Roberto Rillo Bíscaro
Antes da ITV lançar a série Mr. Selfridge, em 2013, o
fundador da famosa loja londrina andava meio esquecido. A primeira vista,
estranho, nesta era que preza, incentiva e acredita tanto no empreendedorismo.
Mas, deve ser meio duro explicar como um sujeito tão esperto comercialmente
morreu na miséria, depois de expulso pelo conselho diretor da empresa que
criou, por torrar dinheiro com mulheres e jogatina.
Supostamente autor da platitude comercial que o freguês
sempre tem razão, o norte-americano Harry Gordon Selfridge introduziu conceito
revolucionário na Inglaterra eduardiana: ir a uma loja pra passear e, se der
vontade, comprar algo que talvez nem soubesse que precisa ou mesmo sem
necessitar, porque a disposição das mercadorias se encarregará de despertar
essa falsa necessidade. Tão óbvio hoje, isso não acontecia na metropolitana
Londres de início do século XX, quando os consumidores iam às lojas pra comprar
sabendo o que queriam, sem ter acesso ao estoque. Numa época em que mulher de
classe-média pra cima sair sozinha era vulgar, imagine vagar por um
estabelecimento comercial. Selfridge democratizou o acesso ao comércio; usou
truques publicitários pra chamar freguesia; apoiou causas sociais, desde que
percebesse possibilidade de lucro; tratou melhor os funcionários (desde que não
ameaçassem casar com seu filho, claro!).
Secrets of Selfridge’s é
boa introdução pra acompanhar a série, até porque ambos estão na Netflix.
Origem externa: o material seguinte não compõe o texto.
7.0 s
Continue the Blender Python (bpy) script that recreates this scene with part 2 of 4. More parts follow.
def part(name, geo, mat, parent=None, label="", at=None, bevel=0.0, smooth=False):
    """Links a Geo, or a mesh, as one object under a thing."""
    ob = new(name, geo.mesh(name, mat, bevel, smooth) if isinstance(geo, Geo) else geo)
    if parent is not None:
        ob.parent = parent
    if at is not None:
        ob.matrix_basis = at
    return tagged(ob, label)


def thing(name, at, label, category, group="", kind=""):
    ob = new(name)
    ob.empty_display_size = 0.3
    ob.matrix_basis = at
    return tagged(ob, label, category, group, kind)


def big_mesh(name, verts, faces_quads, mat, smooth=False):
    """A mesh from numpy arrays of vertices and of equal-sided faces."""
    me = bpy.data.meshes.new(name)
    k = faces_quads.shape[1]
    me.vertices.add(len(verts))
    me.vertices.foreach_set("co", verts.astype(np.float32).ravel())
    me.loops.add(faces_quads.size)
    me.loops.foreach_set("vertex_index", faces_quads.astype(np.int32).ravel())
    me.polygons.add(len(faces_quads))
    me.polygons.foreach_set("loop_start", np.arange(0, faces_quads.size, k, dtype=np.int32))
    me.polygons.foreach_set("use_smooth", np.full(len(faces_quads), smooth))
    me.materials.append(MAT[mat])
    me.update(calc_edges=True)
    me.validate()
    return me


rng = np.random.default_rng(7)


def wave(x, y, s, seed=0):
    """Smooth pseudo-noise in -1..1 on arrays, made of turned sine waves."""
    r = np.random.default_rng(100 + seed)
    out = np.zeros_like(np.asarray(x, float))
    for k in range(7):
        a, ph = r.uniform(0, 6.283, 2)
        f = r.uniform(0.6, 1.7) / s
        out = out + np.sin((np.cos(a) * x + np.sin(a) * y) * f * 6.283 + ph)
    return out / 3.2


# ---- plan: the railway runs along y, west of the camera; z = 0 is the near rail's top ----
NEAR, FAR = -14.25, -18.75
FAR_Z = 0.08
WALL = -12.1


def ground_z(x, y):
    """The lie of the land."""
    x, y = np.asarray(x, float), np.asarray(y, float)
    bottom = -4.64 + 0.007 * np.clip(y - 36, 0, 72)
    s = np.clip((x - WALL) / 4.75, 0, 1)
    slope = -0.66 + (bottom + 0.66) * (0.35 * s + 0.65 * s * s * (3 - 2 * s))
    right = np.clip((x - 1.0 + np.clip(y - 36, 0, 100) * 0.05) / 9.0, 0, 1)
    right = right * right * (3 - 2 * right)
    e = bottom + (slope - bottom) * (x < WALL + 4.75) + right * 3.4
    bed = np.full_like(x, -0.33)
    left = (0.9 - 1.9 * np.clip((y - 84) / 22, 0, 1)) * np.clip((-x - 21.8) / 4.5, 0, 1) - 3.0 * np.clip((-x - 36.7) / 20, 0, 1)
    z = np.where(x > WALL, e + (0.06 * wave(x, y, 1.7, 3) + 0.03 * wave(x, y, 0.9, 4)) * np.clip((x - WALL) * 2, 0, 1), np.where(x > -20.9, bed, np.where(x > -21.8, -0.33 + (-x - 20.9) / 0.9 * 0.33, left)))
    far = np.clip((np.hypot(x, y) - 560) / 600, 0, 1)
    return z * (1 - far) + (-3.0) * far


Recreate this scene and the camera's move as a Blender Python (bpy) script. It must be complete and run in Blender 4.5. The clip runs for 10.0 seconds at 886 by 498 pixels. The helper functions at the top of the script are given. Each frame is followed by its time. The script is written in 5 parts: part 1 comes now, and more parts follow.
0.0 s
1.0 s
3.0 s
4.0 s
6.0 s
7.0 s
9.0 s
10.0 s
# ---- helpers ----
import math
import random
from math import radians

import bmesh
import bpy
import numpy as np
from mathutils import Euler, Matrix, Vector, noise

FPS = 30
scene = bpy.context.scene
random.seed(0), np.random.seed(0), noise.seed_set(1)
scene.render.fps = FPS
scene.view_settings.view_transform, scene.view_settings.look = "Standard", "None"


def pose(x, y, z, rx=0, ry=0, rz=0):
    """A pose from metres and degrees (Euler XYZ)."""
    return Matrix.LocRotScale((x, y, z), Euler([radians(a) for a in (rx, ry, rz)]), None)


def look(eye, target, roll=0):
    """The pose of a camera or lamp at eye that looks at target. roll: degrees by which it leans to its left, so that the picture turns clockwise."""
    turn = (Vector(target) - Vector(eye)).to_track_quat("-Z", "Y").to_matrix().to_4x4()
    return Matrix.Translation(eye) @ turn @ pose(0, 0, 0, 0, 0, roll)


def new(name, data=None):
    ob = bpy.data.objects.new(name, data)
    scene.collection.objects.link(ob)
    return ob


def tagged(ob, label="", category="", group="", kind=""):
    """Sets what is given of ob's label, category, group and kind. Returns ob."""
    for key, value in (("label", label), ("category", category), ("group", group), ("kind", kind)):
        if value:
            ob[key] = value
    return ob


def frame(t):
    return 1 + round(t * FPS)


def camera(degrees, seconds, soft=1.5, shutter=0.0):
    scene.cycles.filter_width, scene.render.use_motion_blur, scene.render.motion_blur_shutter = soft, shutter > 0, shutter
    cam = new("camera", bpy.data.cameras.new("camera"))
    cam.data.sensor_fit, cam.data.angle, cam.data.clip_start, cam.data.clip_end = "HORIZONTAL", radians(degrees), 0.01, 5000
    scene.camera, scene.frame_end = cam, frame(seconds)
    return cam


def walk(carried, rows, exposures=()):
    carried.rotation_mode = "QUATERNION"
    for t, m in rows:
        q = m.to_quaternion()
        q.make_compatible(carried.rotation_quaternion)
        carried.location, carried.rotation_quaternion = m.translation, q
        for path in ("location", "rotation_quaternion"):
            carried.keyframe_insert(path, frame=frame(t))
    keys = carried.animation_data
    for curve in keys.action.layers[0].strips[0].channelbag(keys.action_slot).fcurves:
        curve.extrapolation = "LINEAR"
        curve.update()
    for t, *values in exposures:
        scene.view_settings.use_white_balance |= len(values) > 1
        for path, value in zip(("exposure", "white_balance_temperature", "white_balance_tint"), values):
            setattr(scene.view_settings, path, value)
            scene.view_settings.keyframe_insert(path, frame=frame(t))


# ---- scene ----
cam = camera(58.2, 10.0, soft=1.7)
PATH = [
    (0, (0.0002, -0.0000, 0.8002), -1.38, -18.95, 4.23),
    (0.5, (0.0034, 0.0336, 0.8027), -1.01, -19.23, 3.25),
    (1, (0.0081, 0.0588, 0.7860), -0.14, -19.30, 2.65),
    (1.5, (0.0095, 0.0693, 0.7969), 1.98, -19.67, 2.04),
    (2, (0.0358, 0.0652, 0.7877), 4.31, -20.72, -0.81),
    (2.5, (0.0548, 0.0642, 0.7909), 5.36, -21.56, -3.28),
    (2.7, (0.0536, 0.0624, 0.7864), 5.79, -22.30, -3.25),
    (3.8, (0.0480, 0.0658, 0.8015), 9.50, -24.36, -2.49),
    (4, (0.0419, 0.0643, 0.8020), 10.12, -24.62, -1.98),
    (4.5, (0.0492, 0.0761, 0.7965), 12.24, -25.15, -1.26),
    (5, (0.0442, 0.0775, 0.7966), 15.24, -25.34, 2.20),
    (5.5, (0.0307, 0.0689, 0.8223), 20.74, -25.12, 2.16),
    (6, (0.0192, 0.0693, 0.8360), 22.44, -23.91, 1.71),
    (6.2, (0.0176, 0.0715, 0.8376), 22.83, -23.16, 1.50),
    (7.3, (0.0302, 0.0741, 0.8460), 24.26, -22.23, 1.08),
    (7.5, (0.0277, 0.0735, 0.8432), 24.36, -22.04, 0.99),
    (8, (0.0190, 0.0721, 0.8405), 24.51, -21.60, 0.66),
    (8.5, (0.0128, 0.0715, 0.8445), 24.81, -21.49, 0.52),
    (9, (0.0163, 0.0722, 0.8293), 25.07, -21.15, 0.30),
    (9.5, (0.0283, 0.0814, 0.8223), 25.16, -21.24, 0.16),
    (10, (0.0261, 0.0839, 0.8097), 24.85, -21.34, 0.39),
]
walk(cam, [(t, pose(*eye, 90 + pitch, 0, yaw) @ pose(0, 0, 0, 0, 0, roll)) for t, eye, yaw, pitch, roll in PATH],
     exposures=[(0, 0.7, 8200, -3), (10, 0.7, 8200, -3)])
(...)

Desde que você não acredite em tudo e não saia falando
que viu uma série que conta a vida do cara que fundou aquela loja famosa em
Londres - não a Harod’s, a outra -, os 40 capítulos das 4 temporadas de Mr.
Selfridge (2013-16) são totalmente maratonáveis pra galera que ama série “de
época”.
Mr. Selfridge é Downton Abbey em loja de departamentos. A
diferença é ser menos pretensiosa. A série de Andrew Davies (criador de Bleak House, dentre outras) é novelão descarado e uma coisa há que reconhecer:
Downton, também da ITV, não foi regular em padrão de entretenimento; há
episódio que dá sono, porque nada de consequente acontece. Em Mr. Selfridge o motorzinho
do drama funciona que é uma belezoca; é ação, conflito, drama, fofura em ritmo
acelerado. Amo Mr. Crabb; Mr.
Grove; Miss Mardle, depois Mrs. Grove; KItty, depois Mrs. Edwards; Lady Loxley,
assim como amo Mr. Carson, Mrs. Hughes, O’Brian, Lady Mary, em Downton Abbey.
Pra ficção ficar mais
interessante e assistível, não dá pra seguir à risca a biografia dos
envolvidos. Tem que ficcionalizar; quer saber a “verdade” (sabe nada inocente!)
vai ler biografia ou ver documentário. Então, pra haver mixagem entre classes
sociais, o Mr. Selfridge ficcional se mistura bem mais com seu staff, a ponto de conduzir funcionária
ao altar, porque ela não tinha família. Na vida real, Mr. Selfridge tinha seu
próprio elevador.
Seu fim também é edulcorado pra virar caída em pé, de
protagonista exemplar de novela. Não combinaria com o tom prevalente e
empreendedor, mostrar um Mr. Selfridge ancião, de roupas gastas, rondando a
frente de sua ex-loja, nos anos 1940, então providenciemos um quê de esperança.
Gostei de ter visto o documentário antes e lido na
Wikepedia sobre as Dolly Sisters, por exemplo, e comparar com o material da
série. Constatei diferenças, atalhos, suavizações e embelezamentos do roteiro,
mas curtí a série pelo que é, e não como proposta de biografia. Até porque Mr.
Selfridge mesmo não me interessou: seu espalhafato empreendedor otimista me
fazia amar ainda mais a reserva britânica de Mr. Edwards e George Towler. Mr.
Selfridge é um mal necessário em Mr. Selfridge: se pra eu ver as caras de
espanto de Mr. Crabb era mister acompanhar as peripécias de seu chefe, que
fosse.
Embora o tempo não passe
pra quase nenhuma personagem – acho que
a única a envelhecer perceptivelmente é Mae; e não conto as crianças, porque
daí seria inverossímil demais – a produção é opulenta e os detalhes e roupas
enchem os olhos. Mr. Selfridge é escapismo sem vergonha de sê-lo.